Written problem: Search the material for the string "import" and copy each line where it occurs.

Input data:
────────────────────────────────────────
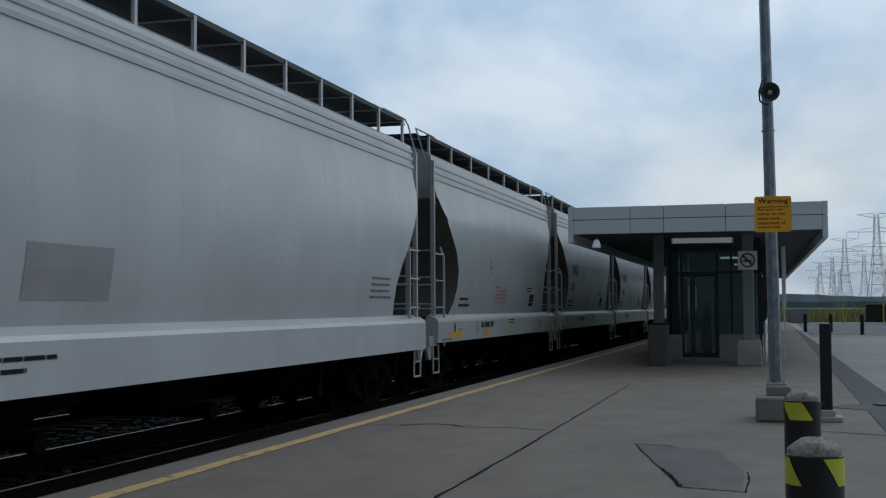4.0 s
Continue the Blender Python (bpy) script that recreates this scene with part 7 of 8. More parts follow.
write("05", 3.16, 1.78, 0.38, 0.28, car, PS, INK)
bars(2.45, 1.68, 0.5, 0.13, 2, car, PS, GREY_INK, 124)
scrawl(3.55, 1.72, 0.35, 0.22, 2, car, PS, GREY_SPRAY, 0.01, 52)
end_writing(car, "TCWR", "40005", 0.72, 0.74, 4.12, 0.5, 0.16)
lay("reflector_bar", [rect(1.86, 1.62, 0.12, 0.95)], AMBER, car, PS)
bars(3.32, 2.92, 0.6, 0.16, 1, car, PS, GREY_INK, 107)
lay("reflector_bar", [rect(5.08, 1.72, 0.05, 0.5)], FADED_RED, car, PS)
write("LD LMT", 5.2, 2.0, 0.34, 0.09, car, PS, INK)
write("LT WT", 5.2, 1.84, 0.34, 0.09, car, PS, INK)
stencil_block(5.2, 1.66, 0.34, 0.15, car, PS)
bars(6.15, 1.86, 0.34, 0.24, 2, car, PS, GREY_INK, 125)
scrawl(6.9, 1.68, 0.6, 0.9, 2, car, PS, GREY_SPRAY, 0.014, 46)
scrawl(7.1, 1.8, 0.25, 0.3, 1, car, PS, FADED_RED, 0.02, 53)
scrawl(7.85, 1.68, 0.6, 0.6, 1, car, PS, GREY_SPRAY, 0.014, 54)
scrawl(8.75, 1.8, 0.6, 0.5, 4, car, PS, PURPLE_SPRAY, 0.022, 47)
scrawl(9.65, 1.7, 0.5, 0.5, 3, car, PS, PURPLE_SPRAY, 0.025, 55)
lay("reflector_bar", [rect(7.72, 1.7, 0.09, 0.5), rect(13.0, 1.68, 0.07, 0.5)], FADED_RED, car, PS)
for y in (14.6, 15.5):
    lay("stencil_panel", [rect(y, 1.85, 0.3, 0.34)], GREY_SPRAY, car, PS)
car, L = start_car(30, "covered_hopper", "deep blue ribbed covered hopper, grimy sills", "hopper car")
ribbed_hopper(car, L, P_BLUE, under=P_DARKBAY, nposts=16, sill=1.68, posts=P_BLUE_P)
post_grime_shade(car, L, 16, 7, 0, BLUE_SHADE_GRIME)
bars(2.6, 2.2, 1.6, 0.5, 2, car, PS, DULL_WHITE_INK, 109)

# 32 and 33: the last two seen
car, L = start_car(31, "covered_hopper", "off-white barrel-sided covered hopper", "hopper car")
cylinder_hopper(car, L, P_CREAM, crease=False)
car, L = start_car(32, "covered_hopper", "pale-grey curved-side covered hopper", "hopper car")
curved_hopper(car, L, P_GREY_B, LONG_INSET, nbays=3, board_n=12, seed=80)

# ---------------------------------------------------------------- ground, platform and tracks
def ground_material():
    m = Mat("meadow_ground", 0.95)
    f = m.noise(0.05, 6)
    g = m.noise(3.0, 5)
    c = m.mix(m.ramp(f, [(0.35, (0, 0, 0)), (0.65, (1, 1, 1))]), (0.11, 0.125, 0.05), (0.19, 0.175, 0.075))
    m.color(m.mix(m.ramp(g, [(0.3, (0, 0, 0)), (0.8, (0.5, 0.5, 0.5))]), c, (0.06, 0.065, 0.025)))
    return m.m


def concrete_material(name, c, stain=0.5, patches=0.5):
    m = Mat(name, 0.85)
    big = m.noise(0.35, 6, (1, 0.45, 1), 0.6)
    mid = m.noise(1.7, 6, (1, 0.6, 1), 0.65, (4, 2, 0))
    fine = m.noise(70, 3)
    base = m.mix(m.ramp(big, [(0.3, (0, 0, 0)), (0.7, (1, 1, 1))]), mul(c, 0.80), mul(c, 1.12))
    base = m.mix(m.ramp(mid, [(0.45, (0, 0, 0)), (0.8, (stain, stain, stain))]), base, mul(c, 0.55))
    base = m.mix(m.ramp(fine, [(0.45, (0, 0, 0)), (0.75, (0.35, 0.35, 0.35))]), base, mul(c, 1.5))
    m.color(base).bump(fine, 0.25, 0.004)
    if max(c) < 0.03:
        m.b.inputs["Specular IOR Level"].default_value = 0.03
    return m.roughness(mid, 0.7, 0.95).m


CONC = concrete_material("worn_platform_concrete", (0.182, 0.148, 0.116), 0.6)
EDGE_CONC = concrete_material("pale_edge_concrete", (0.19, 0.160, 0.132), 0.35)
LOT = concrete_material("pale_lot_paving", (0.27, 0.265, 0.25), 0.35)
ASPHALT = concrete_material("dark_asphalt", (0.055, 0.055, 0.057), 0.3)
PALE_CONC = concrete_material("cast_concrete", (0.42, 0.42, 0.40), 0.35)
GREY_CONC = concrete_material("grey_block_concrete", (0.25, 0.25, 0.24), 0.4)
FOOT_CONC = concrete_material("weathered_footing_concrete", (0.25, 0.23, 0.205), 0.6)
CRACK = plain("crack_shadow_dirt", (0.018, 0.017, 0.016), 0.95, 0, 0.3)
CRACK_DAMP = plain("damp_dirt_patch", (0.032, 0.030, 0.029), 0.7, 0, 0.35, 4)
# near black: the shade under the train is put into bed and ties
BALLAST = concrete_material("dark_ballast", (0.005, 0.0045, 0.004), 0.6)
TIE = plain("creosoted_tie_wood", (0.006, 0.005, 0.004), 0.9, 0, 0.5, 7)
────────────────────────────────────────
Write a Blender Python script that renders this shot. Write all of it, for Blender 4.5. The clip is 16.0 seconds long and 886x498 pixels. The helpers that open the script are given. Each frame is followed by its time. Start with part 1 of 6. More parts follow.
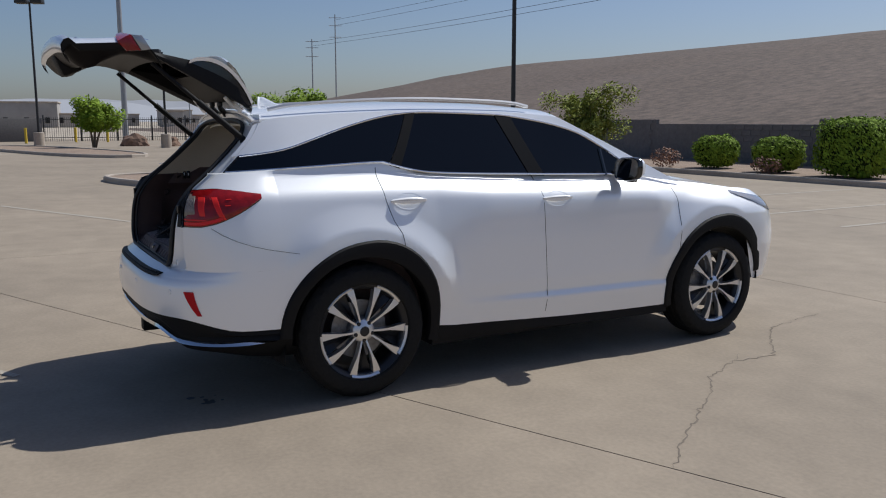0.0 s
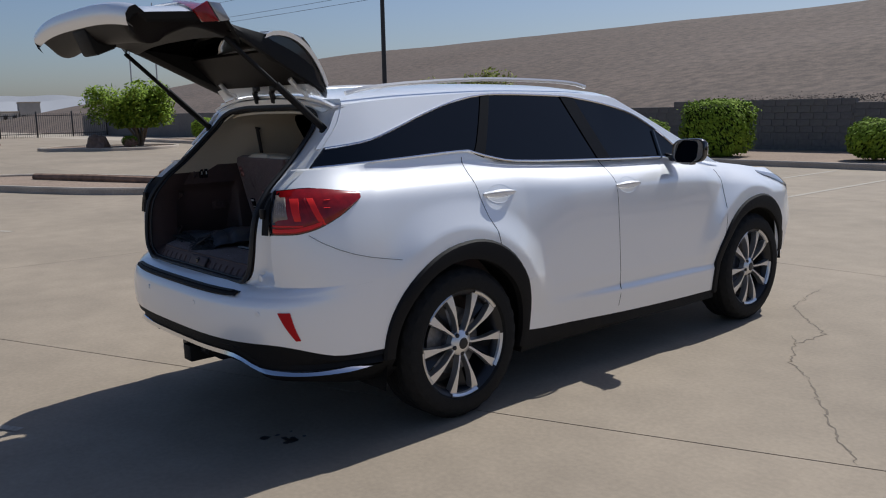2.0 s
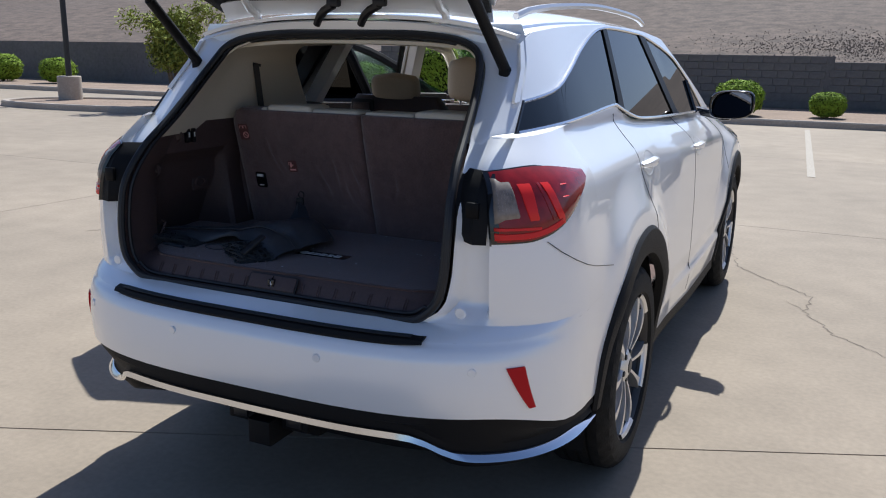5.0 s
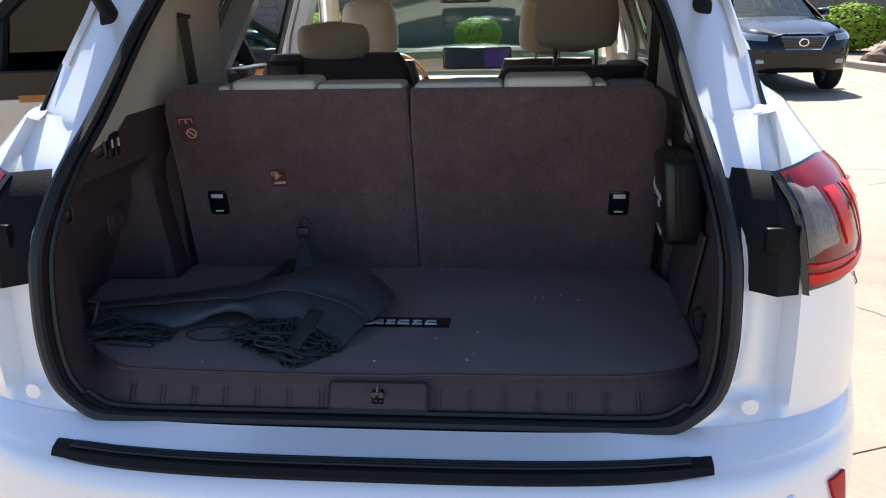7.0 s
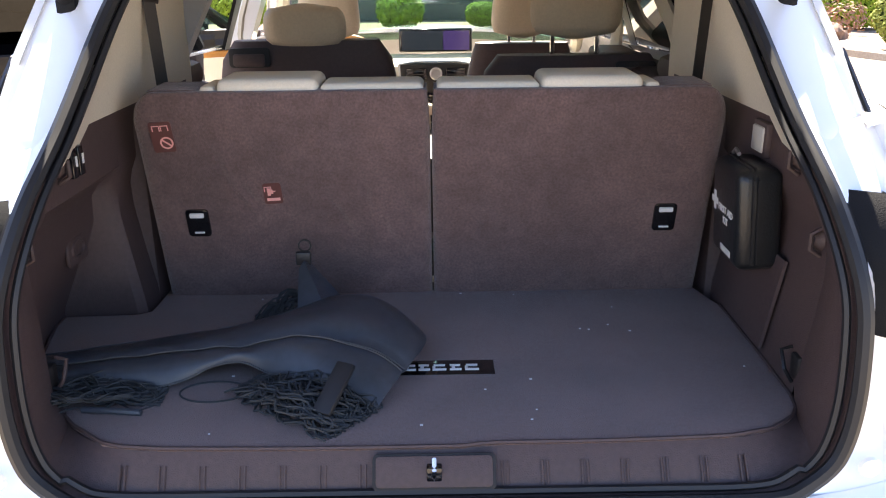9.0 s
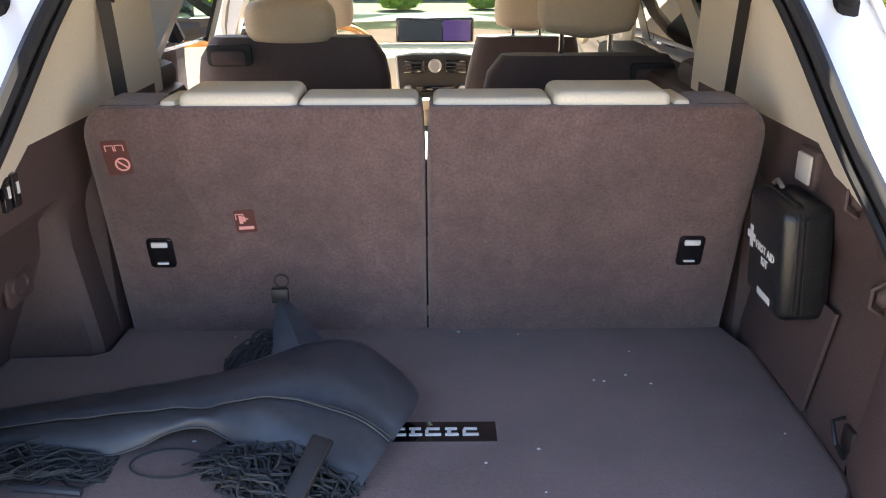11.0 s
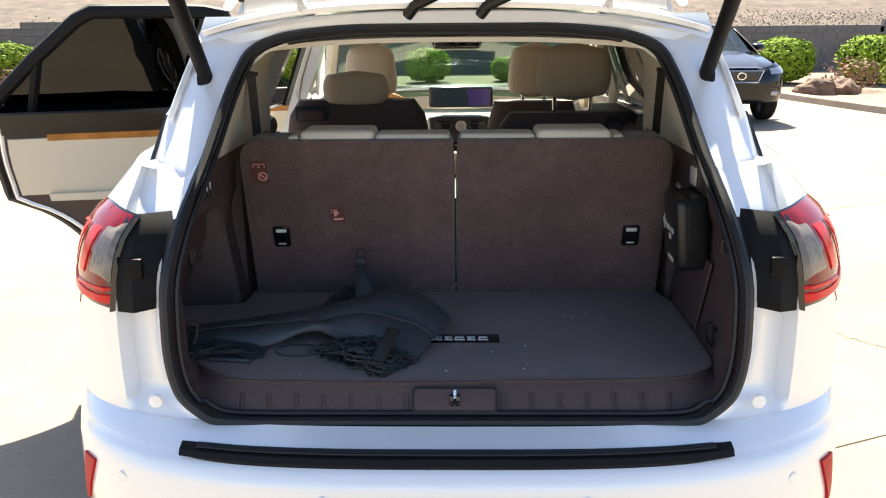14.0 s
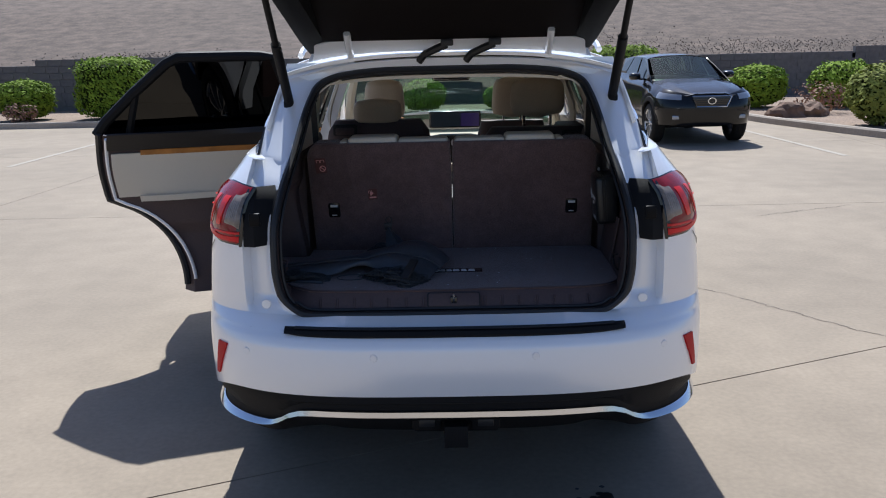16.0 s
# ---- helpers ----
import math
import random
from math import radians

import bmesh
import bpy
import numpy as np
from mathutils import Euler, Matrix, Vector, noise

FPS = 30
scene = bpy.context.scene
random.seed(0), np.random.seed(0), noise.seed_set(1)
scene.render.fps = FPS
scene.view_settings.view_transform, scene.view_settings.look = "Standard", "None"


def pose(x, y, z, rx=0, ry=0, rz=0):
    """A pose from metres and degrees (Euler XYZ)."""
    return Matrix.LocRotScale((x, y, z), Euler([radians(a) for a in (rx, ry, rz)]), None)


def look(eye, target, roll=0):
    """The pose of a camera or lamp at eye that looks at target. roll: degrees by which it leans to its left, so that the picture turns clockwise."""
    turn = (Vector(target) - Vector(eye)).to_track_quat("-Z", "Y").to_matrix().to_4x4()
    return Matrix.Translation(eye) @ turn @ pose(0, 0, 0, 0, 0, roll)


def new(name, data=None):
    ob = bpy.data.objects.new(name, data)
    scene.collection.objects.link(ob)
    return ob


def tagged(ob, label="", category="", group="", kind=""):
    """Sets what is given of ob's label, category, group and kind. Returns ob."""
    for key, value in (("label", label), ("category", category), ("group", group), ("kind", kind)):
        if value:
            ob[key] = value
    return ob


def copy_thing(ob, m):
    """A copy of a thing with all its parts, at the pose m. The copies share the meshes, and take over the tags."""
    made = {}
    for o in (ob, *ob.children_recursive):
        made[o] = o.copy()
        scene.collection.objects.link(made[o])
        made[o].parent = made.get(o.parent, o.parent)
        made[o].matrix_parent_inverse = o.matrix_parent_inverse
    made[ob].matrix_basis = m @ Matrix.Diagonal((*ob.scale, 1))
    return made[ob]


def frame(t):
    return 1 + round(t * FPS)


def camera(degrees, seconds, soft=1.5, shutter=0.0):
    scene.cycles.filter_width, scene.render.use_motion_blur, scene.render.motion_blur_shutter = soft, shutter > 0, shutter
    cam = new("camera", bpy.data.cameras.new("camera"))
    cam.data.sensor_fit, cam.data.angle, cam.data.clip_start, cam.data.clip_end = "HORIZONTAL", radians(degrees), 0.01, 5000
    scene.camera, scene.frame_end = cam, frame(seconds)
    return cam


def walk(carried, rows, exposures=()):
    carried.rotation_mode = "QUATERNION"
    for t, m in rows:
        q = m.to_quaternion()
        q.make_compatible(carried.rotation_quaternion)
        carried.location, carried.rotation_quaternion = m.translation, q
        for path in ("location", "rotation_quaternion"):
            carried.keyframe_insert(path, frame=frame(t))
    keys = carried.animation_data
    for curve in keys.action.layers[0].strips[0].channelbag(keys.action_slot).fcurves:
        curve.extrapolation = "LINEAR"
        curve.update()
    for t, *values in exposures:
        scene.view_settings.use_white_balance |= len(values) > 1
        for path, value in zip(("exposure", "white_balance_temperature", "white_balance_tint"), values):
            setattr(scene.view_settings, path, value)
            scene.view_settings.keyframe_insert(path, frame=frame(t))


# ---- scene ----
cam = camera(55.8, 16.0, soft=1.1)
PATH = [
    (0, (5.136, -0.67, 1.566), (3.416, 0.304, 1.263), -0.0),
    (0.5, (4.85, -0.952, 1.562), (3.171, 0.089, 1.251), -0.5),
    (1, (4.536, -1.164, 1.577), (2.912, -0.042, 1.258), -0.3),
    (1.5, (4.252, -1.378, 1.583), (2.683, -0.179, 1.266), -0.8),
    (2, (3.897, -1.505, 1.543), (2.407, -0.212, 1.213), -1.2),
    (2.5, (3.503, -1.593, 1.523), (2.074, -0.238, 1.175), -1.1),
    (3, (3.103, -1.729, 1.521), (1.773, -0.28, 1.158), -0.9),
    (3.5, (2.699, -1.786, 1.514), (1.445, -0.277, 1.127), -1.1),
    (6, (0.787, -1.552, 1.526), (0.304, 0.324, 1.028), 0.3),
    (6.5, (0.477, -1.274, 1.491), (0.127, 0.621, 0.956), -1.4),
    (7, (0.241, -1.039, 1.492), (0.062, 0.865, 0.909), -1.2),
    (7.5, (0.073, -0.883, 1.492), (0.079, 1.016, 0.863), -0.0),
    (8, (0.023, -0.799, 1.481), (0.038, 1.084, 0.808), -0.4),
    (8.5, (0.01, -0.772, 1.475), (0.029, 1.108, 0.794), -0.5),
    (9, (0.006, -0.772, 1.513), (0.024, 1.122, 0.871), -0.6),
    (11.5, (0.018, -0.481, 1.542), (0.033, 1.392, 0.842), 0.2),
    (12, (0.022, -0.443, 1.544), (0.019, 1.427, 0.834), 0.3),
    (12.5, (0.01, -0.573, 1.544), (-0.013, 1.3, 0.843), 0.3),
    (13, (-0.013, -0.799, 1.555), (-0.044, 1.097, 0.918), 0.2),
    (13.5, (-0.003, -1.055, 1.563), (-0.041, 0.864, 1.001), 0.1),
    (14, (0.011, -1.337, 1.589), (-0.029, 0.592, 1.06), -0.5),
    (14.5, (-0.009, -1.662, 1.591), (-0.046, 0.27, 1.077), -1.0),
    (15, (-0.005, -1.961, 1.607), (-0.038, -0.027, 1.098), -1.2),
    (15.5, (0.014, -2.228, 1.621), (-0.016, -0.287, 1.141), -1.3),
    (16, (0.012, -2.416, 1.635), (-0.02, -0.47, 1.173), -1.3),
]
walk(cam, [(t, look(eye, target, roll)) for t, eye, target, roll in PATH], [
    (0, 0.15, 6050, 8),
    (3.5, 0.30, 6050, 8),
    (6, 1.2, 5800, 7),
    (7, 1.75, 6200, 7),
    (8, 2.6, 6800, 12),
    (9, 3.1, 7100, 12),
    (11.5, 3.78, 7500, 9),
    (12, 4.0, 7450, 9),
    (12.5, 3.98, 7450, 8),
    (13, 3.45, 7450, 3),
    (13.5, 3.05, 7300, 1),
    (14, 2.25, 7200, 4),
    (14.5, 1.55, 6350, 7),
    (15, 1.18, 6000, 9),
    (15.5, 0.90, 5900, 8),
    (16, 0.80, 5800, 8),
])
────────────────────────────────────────
Written answer:
import math
import random
from math import radians
import bmesh
import bpy
import numpy as np
from mathutils import Euler, Matrix, Vector, noise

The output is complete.